PROBLEM STATEMENT:
Don't copy the pictures; return every other part of the records exactly.

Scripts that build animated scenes
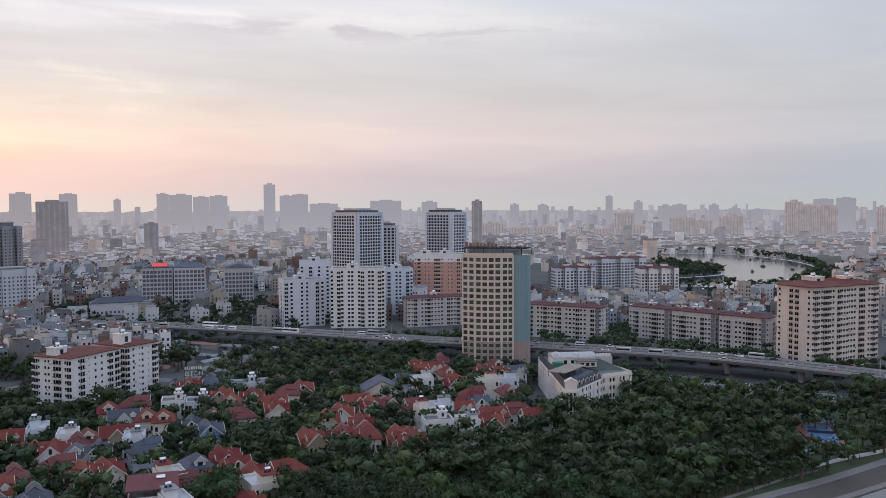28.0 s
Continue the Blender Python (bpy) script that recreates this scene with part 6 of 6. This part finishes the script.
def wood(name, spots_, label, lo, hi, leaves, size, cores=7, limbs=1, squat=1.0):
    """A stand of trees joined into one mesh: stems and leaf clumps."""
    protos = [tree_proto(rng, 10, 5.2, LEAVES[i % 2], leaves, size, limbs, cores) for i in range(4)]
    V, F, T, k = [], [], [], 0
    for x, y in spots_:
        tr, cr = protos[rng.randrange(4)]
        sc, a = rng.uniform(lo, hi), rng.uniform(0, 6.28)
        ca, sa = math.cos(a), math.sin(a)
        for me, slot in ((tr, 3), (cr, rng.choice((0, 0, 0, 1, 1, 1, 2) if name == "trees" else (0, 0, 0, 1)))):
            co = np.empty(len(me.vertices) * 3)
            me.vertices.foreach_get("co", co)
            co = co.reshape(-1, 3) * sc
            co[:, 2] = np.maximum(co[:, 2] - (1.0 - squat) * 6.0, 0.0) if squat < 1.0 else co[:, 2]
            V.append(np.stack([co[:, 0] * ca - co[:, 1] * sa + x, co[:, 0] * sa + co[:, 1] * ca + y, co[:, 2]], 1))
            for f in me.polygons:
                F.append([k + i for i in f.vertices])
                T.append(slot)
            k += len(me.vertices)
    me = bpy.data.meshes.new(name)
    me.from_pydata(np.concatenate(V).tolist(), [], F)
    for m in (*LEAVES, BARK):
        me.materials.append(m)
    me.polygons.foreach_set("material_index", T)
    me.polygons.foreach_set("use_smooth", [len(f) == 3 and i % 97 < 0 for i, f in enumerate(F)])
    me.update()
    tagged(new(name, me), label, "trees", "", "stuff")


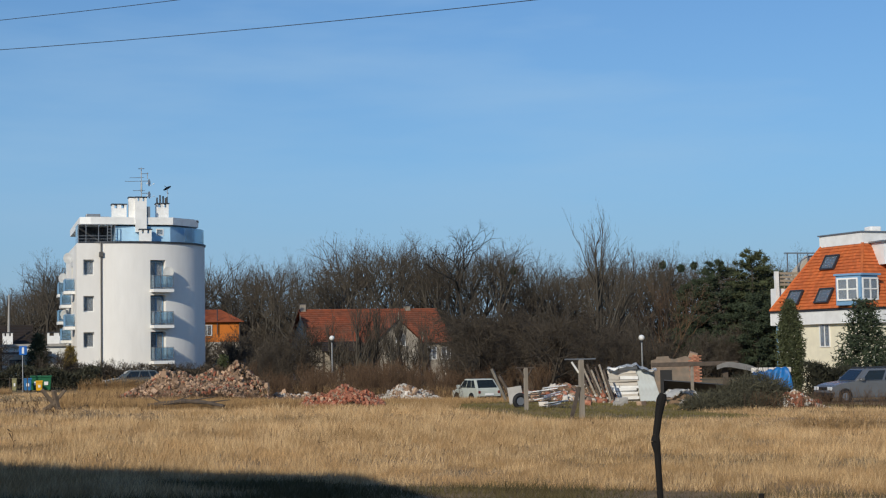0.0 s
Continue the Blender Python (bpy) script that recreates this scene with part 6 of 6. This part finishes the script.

SOLUTION TO THIS EXERCISE:
28.0 s
Continue the Blender Python (bpy) script that recreates this scene with part 6 of 6. This part finishes the script.
def wood(name, spots_, label, lo, hi, leaves, size, cores=7, limbs=1, squat=1.0):
    """A stand of trees joined into one mesh: stems and leaf clumps."""
    protos = [tree_proto(rng, 10, 5.2, LEAVES[i % 2], leaves, size, limbs, cores) for i in range(4)]
    V, F, T, k = [], [], [], 0
    for x, y in spots_:
        tr, cr = protos[rng.randrange(4)]
        sc, a = rng.uniform(lo, hi), rng.uniform(0, 6.28)
        ca, sa = math.cos(a), math.sin(a)
        for me, slot in ((tr, 3), (cr, rng.choice((0, 0, 0, 1, 1, 1, 2) if name == "trees" else (0, 0, 0, 1)))):
            co = np.empty(len(me.vertices) * 3)
            me.vertices.foreach_get("co", co)
            co = co.reshape(-1, 3) * sc
            co[:, 2] = np.maximum(co[:, 2] - (1.0 - squat) * 6.0, 0.0) if squat < 1.0 else co[:, 2]
            V.append(np.stack([co[:, 0] * ca - co[:, 1] * sa + x, co[:, 0] * sa + co[:, 1] * ca + y, co[:, 2]], 1))
            for f in me.polygons:
                F.append([k + i for i in f.vertices])
                T.append(slot)
            k += len(me.vertices)
    me = bpy.data.meshes.new(name)
    me.from_pydata(np.concatenate(V).tolist(), [], F)
    for m in (*LEAVES, BARK):
        me.materials.append(m)
    me.polygons.foreach_set("material_index", T)
    me.polygons.foreach_set("use_smooth", [len(f) == 3 and i % 97 < 0 for i, f in enumerate(F)])
    me.update()
    tagged(new(name, me), label, "trees", "", "stuff")


0.0 s
Continue the Blender Python (bpy) script that recreates this scene with part 6 of 6. This part finishes the script.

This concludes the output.